Seeing SARS – the Remarkable Story of June Almeida

In this blog we continue our celebration of women in science by looking back at the career of June Almeida, the internationally renowned Scottish virologist who became a pioneer in the imaging and identification of viruses

Development of a Novel Microscopy Technique

Early on in her career, Almeida worked as an electron microscopy technician at the Ontario Cancer Institute in Canada. There she developed a novel imaging technique for the detection of viruses, known as immune electron microscopy (IEM) (Almeida 2008). This technique involves the detection of molecules at the ultrastructural level by labeling them with specific antibodies attached to colloidal gold particles. When a beam of electrons encounters the colloidal gold particles on an antibody bound to its antigen an electron-dense label is produced. The electron beam is then scanned and the position of the beam, combined with the intensity of the signal, is used to produce an image, referred to as an electron micrograph. This allows detection and visualization of the colloidal gold particles and therefore the target molecule. If the antigen is located on the surface of the cell, scanning electron microscopy (SEM), where the beam of electrons is streamed across the surface of a sample can be used to visualize it.

When the antigen is located inside a cell, transmission electron microscopy (TEM) is required. With TEM, the beam of electrons is transmitted through a specimen, rather than across the surface, in order to form an image.

The use of antibodies in combination with electron microscopy enables researchers to distinguish between different microscopic organisms, which would have previously been impossible to achieve with electron microscopy alone. The specificity of antibodies means that antibody-bound colloidal gold particles will recognize the exact target, like a molecule found on a virus. This enables precise detection and positive identification of a virus within a sample.

Colloidal gold particles of different sizes can also easily be distinguished in electron micrographs, allowing specimens to be labeled with multiple antibodies attached to different sized colloidal gold particles at the same time.

Powering Vaccine Discovery

Almeida used this IEM technique to study several viruses including rubella and hepatitis B. This led to the identification of two distinct components of the hepatitis B virus: an outer lipid envelope and an icosahedral nucleocapsid core made of protein that encloses the viral DNA. The hepatitis B vaccine, which stimulates the production of antibodies in response to the surface component of the virus, was based on this discovery and is a key component of the hepatitis B vaccine still in use today (Almeida 2008,  Dienstag and Purcell 1977).

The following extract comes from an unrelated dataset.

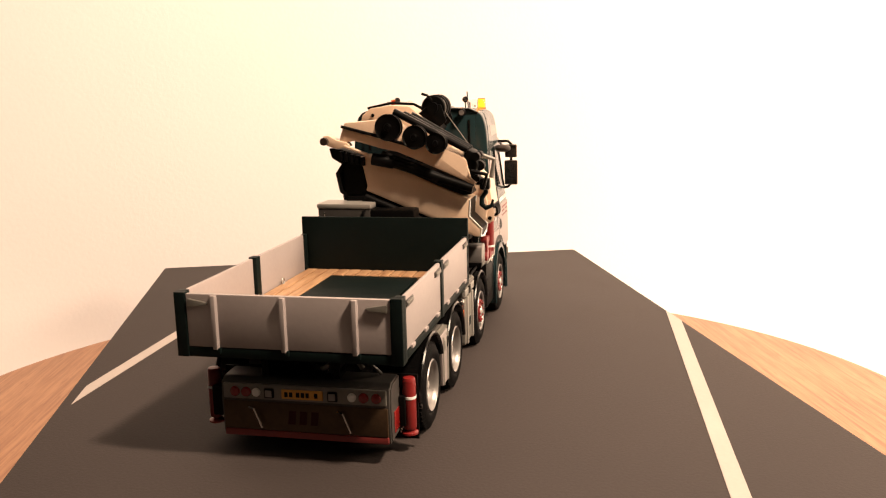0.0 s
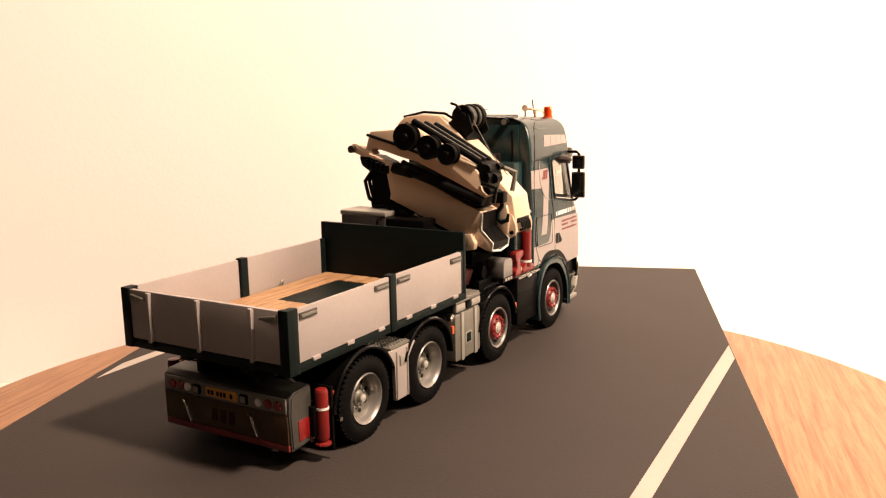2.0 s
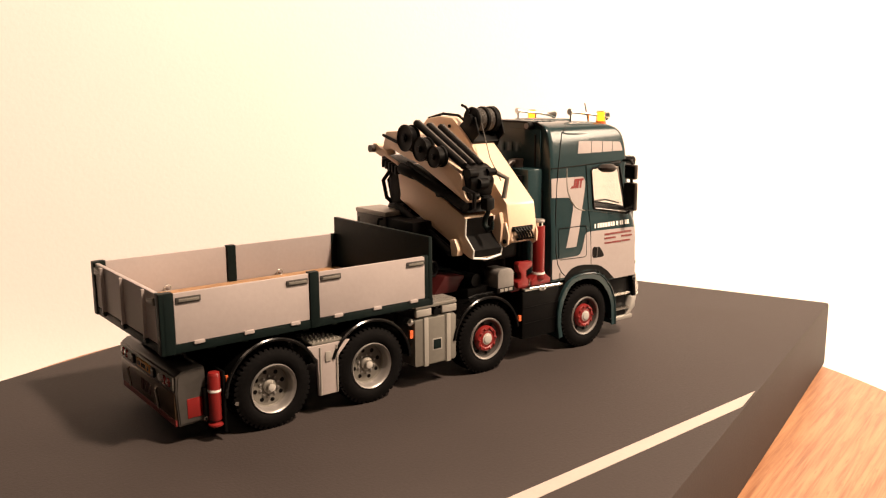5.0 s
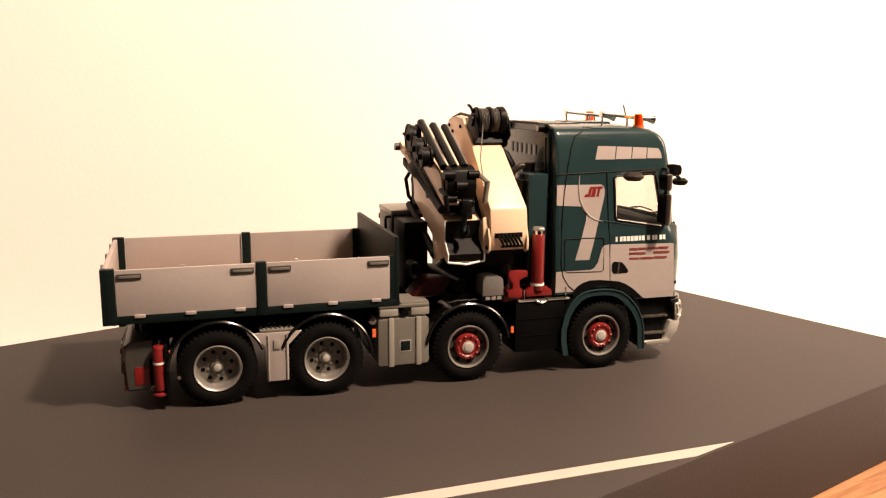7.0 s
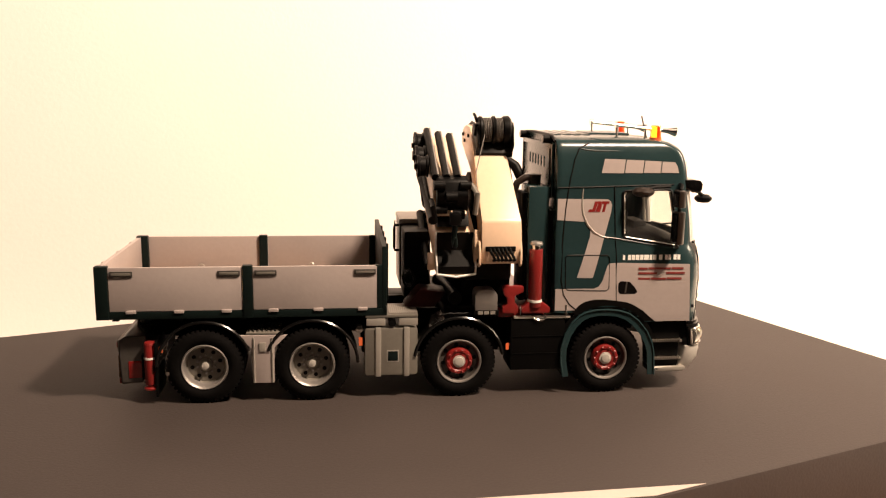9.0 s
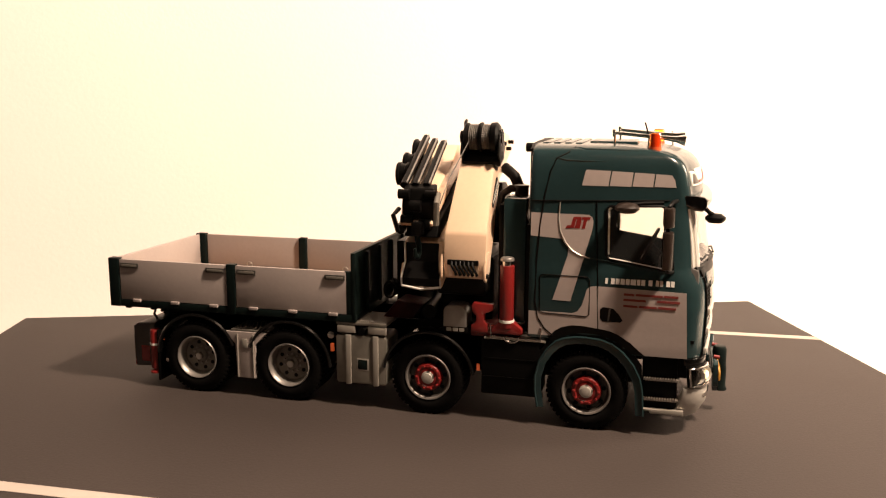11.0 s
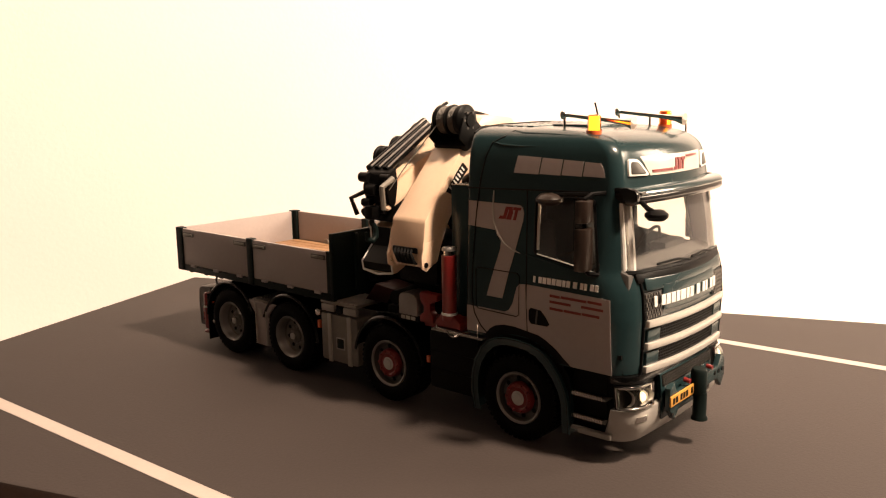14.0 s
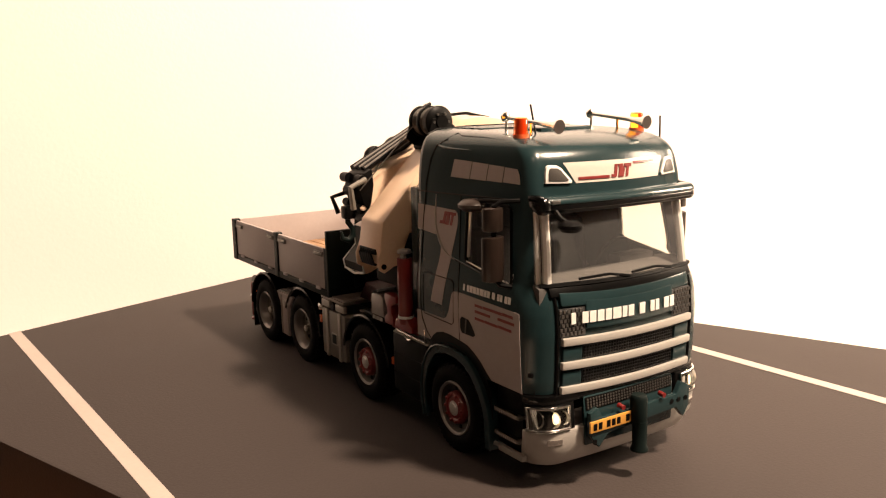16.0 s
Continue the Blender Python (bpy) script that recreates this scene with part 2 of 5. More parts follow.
# ---- shapes ----
class Shape:
    """Vertices and faces, in metres of the full-size lorry."""

    def __init__(self):
        self.v, self.f = [], []

    def add(self, verts, faces):
        k = len(self.v)
        self.v += [tuple(p) for p in verts]
        self.f += [tuple(i + k for i in f) for f in faces]
        return self

    def box(self, x0, x1, y0, y1, z0, z1):
        p = [(x, y, z) for x in (x0, x1) for y in (y0, y1) for z in (z0, z1)]
        return self.add(p, [(0, 1, 3, 2), (4, 6, 7, 5), (0, 4, 5, 1), (2, 3, 7, 6), (0, 2, 6, 4), (1, 5, 7, 3)])

    def prism(self, poly, a, b, axis="y"):
        """A polygon of the other two axes, drawn out from a to b along axis."""
        def at(p, d):
            return {"x": (d, p[0], p[1]), "y": (p[0], d, p[1]), "z": (p[0], p[1], d)}[axis]
        n = len(poly)
        return self.add([at(p, a) for p in poly] + [at(p, b) for p in poly],
                        [tuple(range(n)), tuple(range(2 * n - 1, n - 1, -1))] + [(i, i + n, (i + 1) % n + n, (i + 1) % n) for i in range(n)])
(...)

Later in her career, while working at St Thomas's Hospital Medical School, Almeida collaborated with Dr David Tyrrell, Director of the Common Cold Research Centre, who at the time was investigating rhinoviruses. Tyrrell had developed a new technique of organ culture, whereby parts of an organ or a whole organ are cultured in vitro. Organ culture allows the structure of organ tissue to be maintained and directed towards normal development. The organ tissue can then be inoculated with a virus, allowing the virus to be cultivated, eliminating the need for human volunteers in the study of viruses. Tyrell’s organ culture technique combined with Almeida’s IEM technique eventually resulted in the successful detection of rhinoviruses (Almeida 2008).

Identification of a New Type of Virus

Tyrrell’s team of researchers had collected samples of a flu-like virus from a sick schoolboy. However, they were having trouble cultivating this virus using traditional methods, leading them to suspect that this might be a completely new type of virus (Broklehurst 2020).

Tyrrell sent some of these samples to Almeida in the hopes that she would be able to identify the virus using the IEM technique. Almeida was able to successfully produce clear images of the virus and noted that it resembled two similar viruses she had previously imaged while studying bronchitis in chickens and murine hepatitis (Brocklehurst 2020). These had previously been dismissed as poor images of influenza viruses. However, the images of the virus in the samples from the schoolboy combined with the images from Almeida’s previous work convinced Almeida and Tyrrell that these were in fact a new family of viruses.

Inspired by the virus’ halo-like structure, Alemeida and Tyrrell decided to name the new family of viruses after the Latin word for crown, corona. This family of viruses, referred to as coronaviruses, is known to cause respiratory tract infections in mammals and birds and includes severe acute respiratory syndrome coronavirus (SARS) and SARS-CoV-2, also known as COVID-19 (Almeida et al. 1968, Brocklehurst 2020).

Almeida also taught other virologists how to perform IEM, including Albert Kapikian, who used the technique to identify Norovirus, the cause of ‘winter vomiting disease’. This approach also enabled healthcare workers to visualize the hepatitis A virus for the first time (Almeida 2008, Banatvala 2011).

Today, IEM is still one of the most sensitive methods available for the detection and diagnosis of viruses and June Almeida’s pioneering approach revolutionized the virology field. Her contribution to the field of virology is monumental with many of her electron micrographs still published in textbooks many decades later and IEM continuing to enable virologists to study new viruses like SARS-CoV-2. It is likely she will remain an inspiration for many generations of scientists.